The major goal of this project is to increase assurance in network protocols, specifically in their compliance to specified rules, in their interoperability, and in their functionality. This multidisciplinary project combines expertise from natural language processing and computer networks to create methodologies, frameworks, a knowledge base, and tools for protocol validation.
The major outcome of this work is an approach that allows for automated extraction of protocol finite state machines from RFC specifications. RFCs are a common way of specifying Internet protocols. Our hybrid approach consisting of three key steps: (1) large-scale word-representation learning for technical language, (2) focused zero-shot learning for mapping protocol text to a protocol-independent information language, and (3) rule-based mapping from protocol-independent information to a specific protocol FSM. The first step does not require direct annotation, and does not add to the human effort involved in building the model. Our zero-shot information extraction approach builds on that representation. Since each protocol consists of its own set of predicates and variables, we suggest a zero-shot approach in which we separate between protocols observed during training and testing. The model learns to identify and connect concepts relevant for the training protocols and at test time it is evaluated on extracting a set of symbols which were not observed at training. We show the generalizability of our FSM extraction by using the RFCs for six different protocols: BGPv4, DCCP, LTP, PPTP, SCTP and TCP. The extracted FSM can further be used for protocol validation. We demonstrated how automated extraction of an FSM from an RFC can be applied to the synthesis of attacks, with TCP and DCCP as case-studies.

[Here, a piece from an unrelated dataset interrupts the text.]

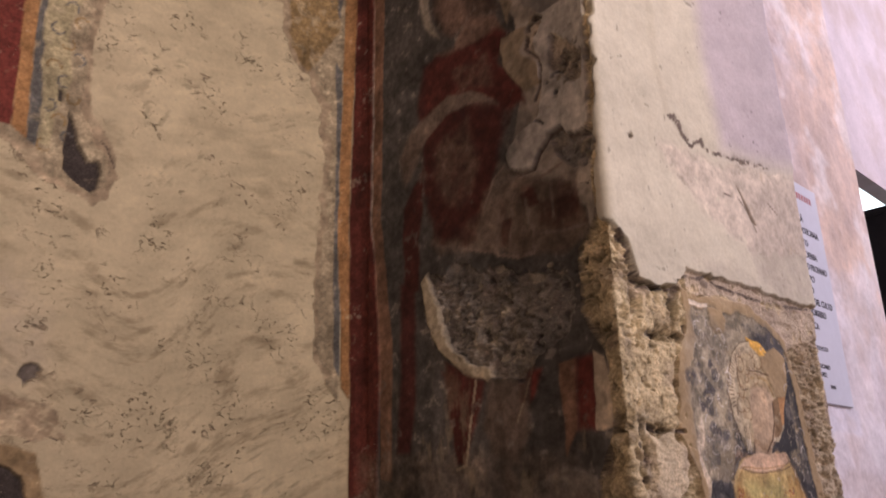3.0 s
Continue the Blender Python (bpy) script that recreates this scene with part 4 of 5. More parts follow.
# ---- dark panel on the pier's side ----
lay("b_wall", SANDPLASTER, 3, 5, 8, 0.35, [(2.330, 3.511), (2.365, 3.332), (2.417, 3.126), (2.441, 3.090), (2.420, 3.034), (2.389, 3.140), (2.345, 3.196), (2.318, 3.349)])
lay("b_tunic", REDMID, 0, 5, 9, 0.35, [(2.056, 3.036), (2.111, 3.061), (2.266, 3.036), (2.377, 3.044), (2.426, 3.000), (2.370, 2.929), (2.430, 2.840), (2.461, 2.788), (2.463, 2.753), (2.419, 2.776), (2.312, 2.843), (2.172, 2.898), (2.058, 2.886)])
lay("b_tunic", REDDEEP, 0, 6, 12, 0.35, [(2.070, 2.820), (2.167, 2.849), (2.307, 2.812), (2.401, 2.746), (2.348, 2.601), (2.293, 2.475), (2.195, 2.440), (2.116, 2.430), (2.046, 2.532), (2.043, 2.695)])
wash(SHADEBROWN, 0.45, 25, [(2.097, 2.744), (2.234, 2.794), (2.279, 2.623), (2.196, 2.514), (2.098, 2.585)])
wash(SHADEBROWN, 0.4, 20, [(2.183, 2.986), (2.331, 2.974), (2.350, 2.864), (2.211, 2.904)])
wash(NIGHT, 0.6, 18, [(2.385, 2.770), (2.487, 2.717), (2.450, 2.598), (2.378, 2.535), (2.333, 2.548)])
wash(SHADEBROWN, 0.6, 22, [(2.350, 2.601), (2.475, 2.494), (2.650, 2.384), (2.646, 2.315), (2.468, 2.317), (2.272, 2.358), (2.113, 2.405), (2.274, 2.480)])
lay("b_mantle", MANTLE, 1, 2, 5, 0.25, [(1.938, 2.770), (2.041, 2.856), (2.153, 2.901), (2.263, 2.878), (2.346, 2.817), (2.240, 2.842), (2.150, 2.839), (2.059, 2.790), (1.997, 2.734)])
lay("b_tunic", REDDEEP, 0, 3, 6, 0.25, [(1.939, 2.580), (1.989, 2.647), (2.049, 2.694), (2.010, 2.457), (2.004, 2.302), (1.935, 2.299)])
lay("b_wall", SANDPLASTER, 3, 3, 7, 0.2, [(2.388, 3.000), (2.489, 2.991), (2.459, 2.917), (2.524, 2.837), (2.533, 2.786), (2.471, 2.781), (2.392, 2.893)])
stroke("b_drapery", FOLDLIGHT, 9, [(2.115, 2.416), (2.257, 2.367), (2.334, 2.343)], 0.3)
stroke("b_drapery", FOLDLIGHT, 9, [(2.332, 2.333), (2.412, 2.309), (2.466, 2.308), (2.465, 2.355)], 0.3)
stroke("b_drapery", FOLDLIGHT, 9, [(2.292, 2.486), (2.332, 2.560), (2.378, 2.589)], 0.3)
stroke("b_drapery", FOLDLIGHT, 9, [(2.471, 2.506), (2.521, 2.515), (2.579, 2.528)], 0.3)
stroke("b_drapery", FOLDLIGHT, 9, [(2.641, 2.337), (2.556, 2.344), (2.476, 2.357)], 0.3)
stroke("b_drapery", FOLDLIGHT, 9, [(2.347, 2.461), (2.340, 2.383), (2.323, 2.341)], 0.3)
stroke("b_drapery", FOLDLIGHT, 9, [(2.394, 2.449), (2.383, 2.348)], 0.3)
stroke("b_drapery", FOLDLIGHT, 9, [(2.537, 2.490), (2.536, 2.388)], 0.3)
wash(MANTLE, 0.6, 12, [(2.284, 2.541), (2.368, 2.567), (2.436, 2.519), (2.417, 2.340), (2.273, 2.368)])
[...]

Work developed in this grant will contribute to increased assurance on protocol design and implementation. As the Internet consists of a myriad of protocols, this grant contributes to making the Internet infrastructure more resilient to failures and attacks.
This work contributed to the education and training of several PhD students and undergraduate students through the research they conducted with support from this grant. We disseminated our results in top venues in NLP and network security journals and conferences.